On a wind-lashed promontory off the Clare coast, Maeve Tierney unlocks the rusted door of her late grandmother's shuttered post office and steps into a room thick with salt and years of silence. Once a rising architect in Limerick, Maeve walked away after a balcony she helped design failed, injuring friends and strangers and turning her name into a headline. She's come to Blackrock Bay to restore the post office into a haven for the village—and to face the families who still carry the ache of what happened. But every encounter at O'Mara's Market, every glance at Sunday Mass in St. Enda's, reminds her how firmly a small town can close ranks. On the counter beneath a chipped blue teapot, she finds a canvas sack of undelivered letters and postcards, their corners softened by damp, each one a promise interrupted.

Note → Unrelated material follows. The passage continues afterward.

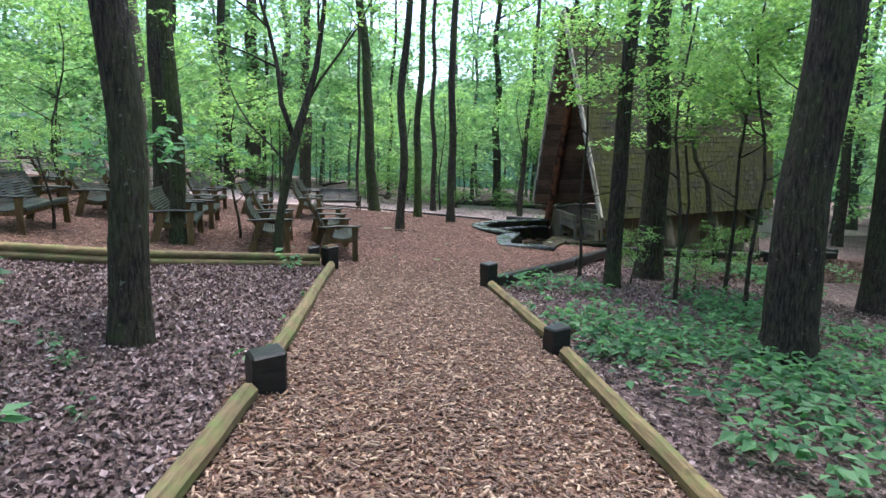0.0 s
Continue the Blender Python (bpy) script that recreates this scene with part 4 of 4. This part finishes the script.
def tall_tree(x, y, r, lean=(0, 0), height=15.0, bark=None, seed=0, label="", crown=True, group="trees of the clearing", low=()):
    rng = random.Random(seed * 77 + 13)
    t = thing("tree", pose(x, y, ground_z(x, y)), label or "slim dark-barked forest tree with a high leafy crown", "tree", group)
    bm, pts = trunk_mesh(height, r, lean, rng)
    for k in range(5):
        p = pts[-2 - k % 5]
        a = rng.uniform(0, 6.3)
        limb(bm, p, (math.cos(a), math.sin(a), 0.7), rng.uniform(2, 3.5), r * 0.3, rng)
    part("trunk", bm, bark or BARK, t, "", True)
    if crown:
        o = new("crown", rng.choice(HIGH_CROWNS))
        o.parent = t
        o.matrix_basis = pose(pts[-1][0], pts[-1][1], height, 0, 0, rng.uniform(0, 360))
    for z in low:
        o = new("lower_crown", rng.choice(LOW_CROWNS))
        o.parent = t
        o.matrix_basis = pose(lean[0] * z + rng.uniform(-1, 1), lean[1] * z + rng.uniform(-1, 1), z, 0, 0, rng.uniform(0, 360)) @ Matrix.Scale(rng.uniform(1.0, 1.6), 4)
    return t


def crown_mesh(name, seed, blobs, count, size, spread, rise, material):
    rng = random.Random(seed)
    verts, faces = [], []
    for k in range(blobs):
        a = rng.uniform(0, 6.3)
        d = spread * math.sqrt(rng.random())
        c = (d * math.cos(a), d * math.sin(a), rng.uniform(-rise, rise))
        s = rng.uniform(0.7, 1.3)
        leaf_cloud(rng, c, (s * spread * 0.38, s * spread * 0.38, s * 0.45), count // blobs, size, verts, faces)
    me = bpy.data.meshes.new(name)
    me.from_pydata(verts, [], faces)
    me.materials.append(material)
    return me


HIGH_CROWNS = [crown_mesh("high_crown", 100 + k, 8, 420, 0.34, 3.2, 2.4, FOLIAGE) for k in range(3)]
LOW_CROWNS = [crown_mesh("low_crown", 200 + k, 18, 1150, 0.2, 2.1, 2.0, FOLIAGE_HAZED) for k in range(5)]
NEAR_CROWNS = [crown_mesh("near_crown", 300 + k, 14, 2600, 0.105, 1.5, 1.1, FOLIAGE) for k in range(3)]


def sapling(x, y, height, seed, crowns, label, group, scale=1.0, r=0.035, lean=(0, 0), centre=None):
    """A thin understorey tree with limbs that reach into its leaves."""
    rng = random.Random(seed * 31 + 5)
    t = thing("young_tree", pose(x, y, ground_z(x, y)), label, "tree", group)
    bm, pts = trunk_mesh(height, r, lean, rng, 0.08, 8, 0.12)
    for k in range(5):
        p = pts[4 + k % 5]
        a = rng.uniform(0, 6.3)
        limb(bm, p, (math.cos(a), math.sin(a), 0.5), rng.uniform(0.9, 1.7) * scale, r * 0.5, rng, sides=5)
    part("trunk", bm, BARK, t, "", True)
    o = new("crown", rng.choice(crowns))
    o.parent = t
    z = centre if centre is not None else height * 0.75
    o.matrix_basis = pose(lean[0] * z, lean[1] * z, z, 0, 0, rng.uniform(0, 360)) @ Matrix.Scale(scale, 4)
    return t


def measured_trees():
    dark = "dark-barked forest tree with pale lichen spots"
    rows = [
        (-1.09, 4.9, 0.15, (-0.01, 0.0)), (-1.18, 5.68, 0.08, (-0.03, 0.01)), (-1.6, 10.2, 0.125, (0.0, 0.0)),
        (-2.2, 12.8, 0.26, (0.0, 0.0)), (3.03, 14.84, 0.115, (0.03, 0.0)), (4.37, 18.6, 0.13, (0.0, 0.0)),
        (5.15, 17.3, 0.13, (0.0, 0.02)), (9.35, 21.7, 0.1, (0.05, 0.0)), (5.85, 22.3, 0.11, (-0.02, 0.0)),
        (3.14, 20.05, 0.19, (-0.07, 0.0)), (2.75, 21.6, 0.06, (0, 0)), (-2.1, 25.6, 0.2, (-0.03, 0)),
        (-1.35, 30.0, 0.42, (0, 0)), (0.25, 34.5, 0.26, (0, 0)), (1.3, 37.5, 0.28, (0, 0)), (5.3, 8.2, 0.13, (0.0, 0.0)), (5.05, 4.5, 0.26, (0.01, 0)),
        (6.7, 9.2, 0.24, (-0.01, 0)), (9.0, 6.7, 0.17, (0.03, 0)), (9.9, 5.5, 0.13, (0.05, 0)), (19.8, 13.6, 0.21, (0, 0)), (21.8, 12.05, 0.2, (0.01, 0)),
        (16.6, 12.2, 0.16, (0, 0)), (-6.6, 15.8, 0.24, (-0.02, 0)), (-8.2, 11.5, 0.22, (0, 0)), (-4.4, 20.5, 0.32, (0, 0)),
        (12.4, 9.4, 0.09, (0.05, 0)), (15.6, 9.0, 0.09, (-0.03, 0)),
    ]
    for k, (x, y, r, lean) in enumerate(rows):
        # trunks past x = 19 get the bark with haze in its colour
        pale = (r > 0.24 and y > 20) or x > 19
        mossy = (x, y) in ((4.37, 18.6), (3.14, 20.05), (-1.18, 5.68), (-1.6, 10.2))
        tall_tree(x, y, r, lean, 13 + (k % 4) * 1.5, (BARK_HAZED if x > 16 else BARK_PALE) if pale else BARK_MOSSY if mossy else BARK, k, "tall pale pine trunk" if pale else "forest tree with green moss over its bark" if mossy else dark, crown=not ((2 < x < 10 and 17 < y < 23) or (-9 < x < 0 and 8 < y < 17)))


measured_trees()


def forked_tree():
    """The slender forked tree beside the front benches."""
    rng = random.Random(71)
    x, y = -0.02, 9.32
    t = thing("forked_tree", pose(x, y, ground_z(x, y)), "slender dark tree that forks above the benches", "tree")
    bm = bmesh.new()
    tube(bm, [(0, 0, -0.2), (0.01, 0, 0.2), (0.07, 0, 0.8), (0.2, 0.02, 1.45), (0.3, 0.03, 1.9), (0.45, 0.06, 2.4), (0.62, 0.1, 3.0), (0.75, 0.2, 3.9), (0.85, 0.3, 5.2)],
         [0.095, 0.074, 0.067, 0.067, 0.075, 0.055, 0.048, 0.035, 0.015], 12, 0.15)
    ends = []
    for start, d, l, r in (((0.29, 0.03, 1.85), (-0.25, 0.1, 1), 3.6, 0.045), ((0.45, 0.06, 2.4), (0.5, -0.1, 0.8), 3.0, 0.026), ((0.2, 0.02, 1.45), (-0.7, 0.2, 1), 2.8, 0.02), ((0.62, 0.1, 3.0), (0.2, 0.4, 1), 2.5, 0.025)):
        pts = limb(bm, start, d, l, r, rng, -0.2, 8)
        ends.append(pts)
        for k in (2, 3, 4):
            limb(bm, pts[k], (rng.uniform(-1, 1), rng.uniform(-1, 1), 0.3), 1.3, r * 0.45, rng, 0.2, 5)
    part("trunk", bm, BARK, t, "", True)
    verts, faces = [], []
    for pts in ends:
        for p in pts[3:]:
            leaf_cloud(rng, p, (0.8, 0.8, 0.35), 110, 0.09, verts, faces)
    soup("crown", verts, faces, FOLIAGE, t)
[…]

The one person who doesn't look away is Tomás Keegan, former lighthouse keeper and owner of The Lantern Room café, whose steady hands fix boats and whose voice softens even the roughest mornings. He offers Maeve the keys to the lighthouse archive and a quiet table by the coal stove to read the old mail, on the condition that she return every letter she can. As they piece together the town's fractured stories—a tin soldier mailed from Eyre Square, a wedding ring tucked into an envelope never sent—their fragile companionship deepens into a tenderness neither expected. But Tomás sits on the island trust that must approve Maeve's restoration, and a budding romance could cost him his reputation and her project its future. With tides and tempers running high, Maeve must decide whether to keep hiding or to name aloud the worst of her mistakes, and in doing so, offer Blackrock Bay—and herself—a chance at something stitched back together, seaworn but shining.